From the listing below, pull each line that includes "part".
— BEGIN Raw data —
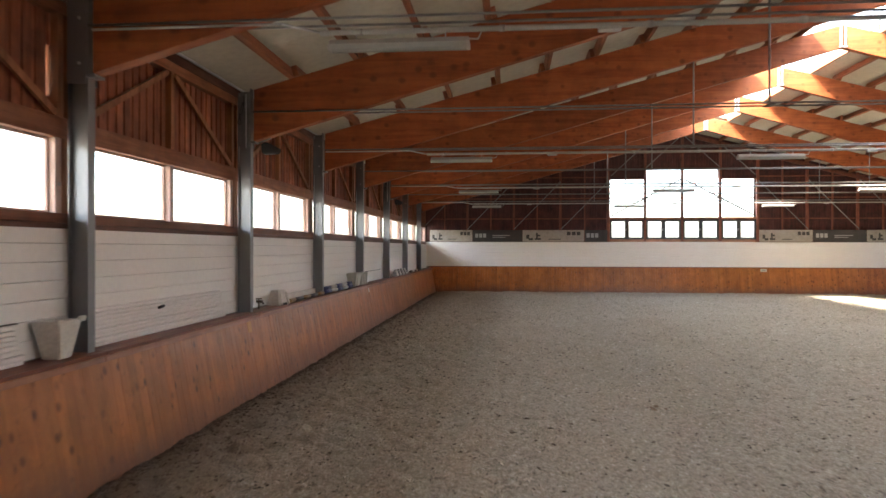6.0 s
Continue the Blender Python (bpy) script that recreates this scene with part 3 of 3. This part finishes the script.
# ---- gable walls ----
def gable(north):
    y = NORTH if north else SOUTH
    s = -1 if north else 1         # towards the hall
    w = thing("wall_north" if north else "wall_south", "gable wall of brown boards, toned dark for shade, above a white board band", "wall", kind="structure")
    x0, x1 = RIDGE - HALF - 0.75, RIDGE + HALF + 0.75
    bm = bmesh.new()
    box(bm, x0, x1, y - s * 0.25, y, -0.5, 3.03)
    part("backing", bm, M_CONCRETE, w)
    bm = bmesh.new()
    box(bm, x0 + 0.02, x1 - 0.02, 0, 0.04, 0, 0.213)
    plank = mesh_of("white_board", soft_edges(bm, 0.0055), M_WHITE)
    for i in range(7):
        piece("white_board", plank, w, (0, y + s * 0.03 - 0.02, 1.515 + 0.215 * i))
    # vertical boards in the shade tone, left open where the windows are
    bm = bmesh.new()
    rng = random.Random(3)
    x = x0
    while x < x1:
        top = roof_z(x + 0.07) + 0.05
        inside = [(a, b) for a, b in OPENINGS if north and a[0] - 0.1 < x + 0.07 < a[1] + 0.1]
        spans = [(3.03, top)]
        if inside:
            (xa, xb), zt = inside[0]
            spans = [(zt, top)]
        for z0, z1 in spans:
            o = rng.uniform(0, 0.02)
            box(bm, x, x + 0.143, y - s * (0.16 + o), y - s * (0.13 + o), z0, z1)
        x += 0.15
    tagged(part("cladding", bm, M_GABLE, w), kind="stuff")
    bm = bmesh.new()
    n = 60
    for i in range(n):
        a, b = x0 + (x1 - x0) * i / n, x0 + (x1 - x0) * (i + 1) / n
        z0 = 3.03
        for (xa, xb), zt in (OPENINGS if north else ()):
            if xa - 0.1 < (a + b) / 2 < xb + 0.1:
                z0 = zt
        box(bm, a, b, y - s * 0.25, y - s * 0.2, z0, min(roof_z(a), roof_z(b)) + 0.05)
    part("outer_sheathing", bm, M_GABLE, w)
    return w


WIN_X = [(5.32, 7.35), (7.46, 9.51), (9.62, 11.71), (11.85, 13.87)]
WIN_TOP = [6.80, 7.40, 7.40, 6.80]
OPENINGS = [(span, top + 0.04) for span, top in zip(WIN_X, WIN_TOP)]
wall_n = gable(True)
gable(False)

STUD_MAIN = [-3.31, -0.46, 2.36, 5.2, 7.4, 9.57, 11.78, 13.93, 16.73, 19.56, 22.38]
STUD_THIN = [-4.72, -1.87, 0.97, 3.82, 15.33, 18.15, 20.97, 23.8]
for xs_, wid, deep in ((STUD_MAIN, 0.14, 0.13), (STUD_THIN, 0.08, 0.10)):
    for x in xs_:
        bm = bmesh.new()
        z0 = 3.05
        box(bm, x - wid / 2, x + wid / 2, NORTH - 0.12, NORTH - 0.12 + deep, z0, roof_z(x) - 0.05)
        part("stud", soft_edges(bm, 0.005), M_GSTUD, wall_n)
for z, spans in ((4.44, ((-5.6, 24.8),)), (5.68, ((-5.6, 24.8),)), (6.95, ((-1.8, 5.1), (14.0, 20.9))), (8.42, ((5.5, 13.6),))):
    for a, b in spans:
        bm = bmesh.new()
        box(bm, a, b, NORTH + 0.012, NORTH + 0.055, z - 0.035, z + 0.035)
        part("cross_rail", bm, M_GSTUD, wall_n)
for sign in (-1, 1):
    for i in range(5):
        xa = RIDGE - sign * 4.33 - sign * 2.85 * i
        if i == 0:
            p, q = (RIDGE - sign * 4.24, 4.57), (RIDGE - sign * 0.1, 6.79)
        else:
            p, q = (xa, 3.80), (xa + sign * 2.82, 6.69)
        bm = bmesh.new()
        top = min(q[1], roof_z(q[0]) - 0.3)
        if i == 0:
            rod(bm, (p[0], NORTH - 0.135, p[1]), (q[0], NORTH - 0.135, q[1]), 0.045, 6)
        else:
            rod(bm, (p[0], NORTH - 0.14, p[1]), (q[0], NORTH - 0.14, q[1]), 0.028, 6)
        part("diagonal_brace", bm, M_DARKSTEEL if i == 0 else M_STEEL, wall_n)
    for xa, za, xb, zb in ((2.14, 7.5, 0.1, 9.38), (4.19, 7.03, 2.24, 8.85)):
        bm = bmesh.new()
        rod(bm, (RIDGE - sign * xa, NORTH - 0.14, za), (RIDGE - sign * xb, NORTH - 0.14, zb), 0.028, 6)
        part("diagonal_brace", bm, M_STEEL, wall_n)
for sign in (-1, 1):
    bm = bmesh.new()
    a, b = RIDGE + sign * HALF, RIDGE + sign * 0.003
    prism(bm, [(a, roof_z(a) - 0.42), (b, roof_z(b) - 0.42), (b, roof_z(b) - 0.21), (a, roof_z(a) - 0.21)], "y", NORTH - 0.125, NORTH - 0.01)
    part("gable_rafter", bm, M_GSTUD, wall_n)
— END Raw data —
Written solution:
Continue the Blender Python (bpy) script that recreates this scene with part 3 of 3. This part finishes the script.
    part("backing", bm, M_CONCRETE, w)
    tagged(part("cladding", bm, M_GABLE, w), kind="stuff")
    part("outer_sheathing", bm, M_GABLE, w)
        part("stud", soft_edges(bm, 0.005), M_GSTUD, wall_n)
        part("cross_rail", bm, M_GSTUD, wall_n)
        part("diagonal_brace", bm, M_DARKSTEEL if i == 0 else M_STEEL, wall_n)
        part("diagonal_brace", bm, M_STEEL, wall_n)
    part("gable_rafter", bm, M_GSTUD, wall_n)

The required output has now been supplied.